An official at the Ministry of Economy and Foreign Trade said the decision aims to separate viable deals from placeholders: “We want to ensure that every signed memorandum translates into practical steps such as feasibility studies, implementation plans, and timelines. We are no longer content with media numbers. This stage requires full transparency from all parties, local and international,” the official, who requested anonymity, told The Media Line.

When huge investment figures are announced without documentation, trust in the economic environment is lost

He also said the directive was meant to protect the investment climate from “attempts at exploitation or deception,” casting the review as a confidence signal to genuine investors.

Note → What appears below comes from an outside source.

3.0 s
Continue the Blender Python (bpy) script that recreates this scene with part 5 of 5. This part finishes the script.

MOUs are typically statements of intent, not binding contracts. In low-transparency settings without independent oversight, they can mask deals of questionable feasibility—or front entities with scant registration and experience. By contrast, Saudi activity presents a different model: officials announced 47 agreements and MOUs totaling nearly 24 billion Saudi riyals (about $6.4 billion), accompanied by disclosed contracts, feasibility studies, high-level ministerial attendance during an investment forum, and follow-up steps.

Economist Dr. Ahmad Al-Salem told The Media Line that the presidency’s action was “positive and necessary, but not sufficient on its own.” He warned: “When huge investment figures are announced without documentation, trust in the economic environment is lost. This negatively reflects on the exchange rate, on the confidence of international donors, and even on the decisions of local investors. Any decline in trust means a rise in financing costs and difficulty in attracting foreign capital.” Al-Salem urged creation of an independent oversight mechanism from the moment each agreement is signed, and added: “Feasibility studies must be published in full, funding sources clarified, and spending mechanisms outlined. This not only protects public funds but also prevents the state’s resources from being drained into fictitious commitments. If we do not establish an institutional culture of financial transparency, reconstruction will remain shrouded in doubt, and the announced figures will be seen more as propaganda than reality.”

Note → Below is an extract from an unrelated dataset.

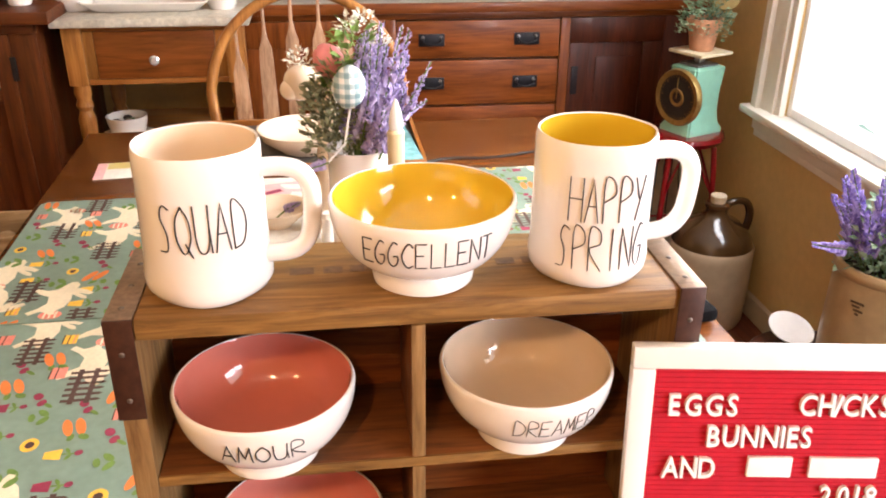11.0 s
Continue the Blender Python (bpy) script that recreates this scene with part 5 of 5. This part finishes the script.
bl = turned("cream_bowl", (-0.17, 1.72, TOP + 0.0027), [(0, 0.001), (0.03, 0), (0.034, 0.005), (0.058, 0.03), (0.06, 0.036), (0.057, 0.036), (0.035, 0.012), (0, 0.01)], CREAM_GLAZE, "small cream bowl with a dried lavender sprig", "bowl", 36)
lavender_spike(bl, (0.0, -0.01, 0.016), (0.045, -0.005, 0.042), 0.009, LILAC_GREY, 301, 40)
PINKP = plain("pink_card_stock", (0.78, 0.4, 0.38), 0.8, 0.12, 60, 0.0)
for k, (x, y, rz) in enumerate(((-0.17, 1.9, 12), (-0.13, 1.885, -8), (-0.2, 1.87, 30))):
    cdd = thing("paper_card", (x, y, TOP + 0.0028 + 0.0012 * k), "pink and cream paper card lying on the runner", "card", "paper cards", rz=rz)
    part("sheet", box(-0.045, 0.045, -0.03, 0.03, 0, 0.0009), (PINKP, LACE, PINKP)[k], cdd)
    part("printed_band", box(-0.035, 0.035, -0.012, 0.004, 0.0009, 0.0011), (LACE, PINKP, PRINT["plum"])[k], cdd)
pc = thing("paper_card", (-0.515, 2.055, TOP), "pink-edged cream paper card lying on the bare table", "card", rz=5)
part("sheet", box(-0.05, 0.03, -0.05, 0.05, 0, 0.001), LACE, pc)
part("printed_band", box(-0.05, -0.03, -0.05, 0.05, 0.001, 0.0013), PINKP, pc)
part("printed_band", box(-0.028, 0.029, 0.01, 0.048, 0.001, 0.0013), PASTEL[0], pc)
sh = turned("salt_shaker", (-0.075, 1.63, TOP + 0.0027), [(0, 0), (0.014, 0), (0.016, 0.004), (0.013, 0.04), (0.015, 0.048), (0.011, 0.056), (0, 0.058)], WHITE_GLAZE, "small white salt shaker on the runner", "shaker", 24)
fb = thing("fruit_bowl", (-0.705, 3.0, 0.542), "white bowl of stones and leaves on the washstand's shelf", "bowl")
fb.scale = (1.2, 1.2, 1.1)
part("saucer", lathe([(0, 0.001), (0.045, 0), (0.072, 0.008), (0.071, 0.011), (0.045, 0.005), (0, 0.005)], 36), WHITE_GLAZE, fb)
part("bowl", lathe([(0, 0.0055), (0.035, 0.0055), (0.042, 0.01), (0.052, 0.05), (0.053, 0.066), (0.05, 0.066), (0.046, 0.04), (0, 0.035)], 36), WHITE_GLAZE, fb)
for k in range(14):
    a, q = rng.uniform(0, 6.28), 0.036 * rng.random() ** 0.5
    part("pebble", ball(0.011, (q * math.cos(a), q * math.sin(a), 0.05), (1.2, 1, 0.7), detail=1), (LEAF_DARK, SOIL, WHITE_GLAZE, SLATE, STONE)[k % 5], fb)
RUBBER = plain("black_rubber", (0.012, 0.012, 0.013), 0.5, 0.2, 80, 0.0)
cb_ = solid("power_cord", tube(smooth_path([(0.02, 1.99, TOP + 0.004), (0.13, 2.02, TOP + 0.004), (0.2, 2.045, TOP + 0.004), (0.29, 2.04, TOP + 0.004), (0.4, 2.07, TOP + 0.004), (0.476, 2.085, TOP + 0.004), (0.487, 2.09, TOP - 0.02), (0.488, 2.1, 0.3), (0.52, 2.15, 0.005)], 6), 0.003, 8), RUBBER, "thin black power cord lying across the table", "cord")
ph = thing("black_pouch", (0.452, 1.335, TOP + 0.0036), "small black padded pouch at the table's edge", "pouch", rz=8)
NYLON = part("body", box(-0.012, 0.026, -0.06, 0.05, 0, 0.02, 0.007), plain("black_nylon", (0.008, 0.008, 0.009), 0.95, 0.3, 150, 0.3), ph)
NYLON.data.materials[0].node_tree.nodes["Principled BSDF"].inputs["Specular IOR Level"].default_value = 0.1
part("zip", tube([(0.0265, -0.05, 0.011), (0.0268, 0.04, 0.011)], 0.0012, 6), RIVET, ph)
wc = solid("white_cable", tube(smooth_path([(0.44, 1.48, TOP + 0.007), (0.47, 1.45, TOP + 0.008), (0.486, 1.42, TOP - 0.005), (0.52, 1.48, 0.62), (0.56, 1.62, 0.6), (0.6, 1.72, 0.5), (0.6, 1.8, 0.1), (0.62, 1.85, 0.003)], 6), 0.0025, 8), LETTER_WHITE, "thin white charging cable hanging from the table", "cable")

# ---- floor planks ----
pb = box(-0.0435, 0.0435, Y0, Y1, -0.02, 0.0, 0.0012)
pm = finish(pb, "floor_plank", FLOOR_WOOD, False)
x = X0 + 0.0445
while x < X1:
    o = new("floor_plank", pm)
    o.parent = floor
    o.location = (x, 0, 0)
    x += 0.0885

Companies must be obliged to present public legal and financial documents

Attorney Rawan Hasni pressed for tighter disclosure rules. “Companies must be obliged to present public legal and financial documents, so that agreements do not turn into mere fronts for money laundering or manipulation of public resources,” he told The Media Line.

With reconstruction estimated between $250 billion and $500 billion—spanning energy, water, transport, health, and education—the stakes are high. Officials signaled next steps could include interim ministerial reports to sort durable deals from fragile ones, cancellation of stagnant MOUs, referral of suspicious files to judicial and oversight bodies, and steering funds toward projects with verifiable progress. As a yardstick of success, experts say the state must deliver on publishing documents, creating an independent oversight mechanism, and turning serious agreements into tangible projects. Whether this becomes a lasting framework for transparency or a one-off response to media pressure will be tested in the weeks ahead.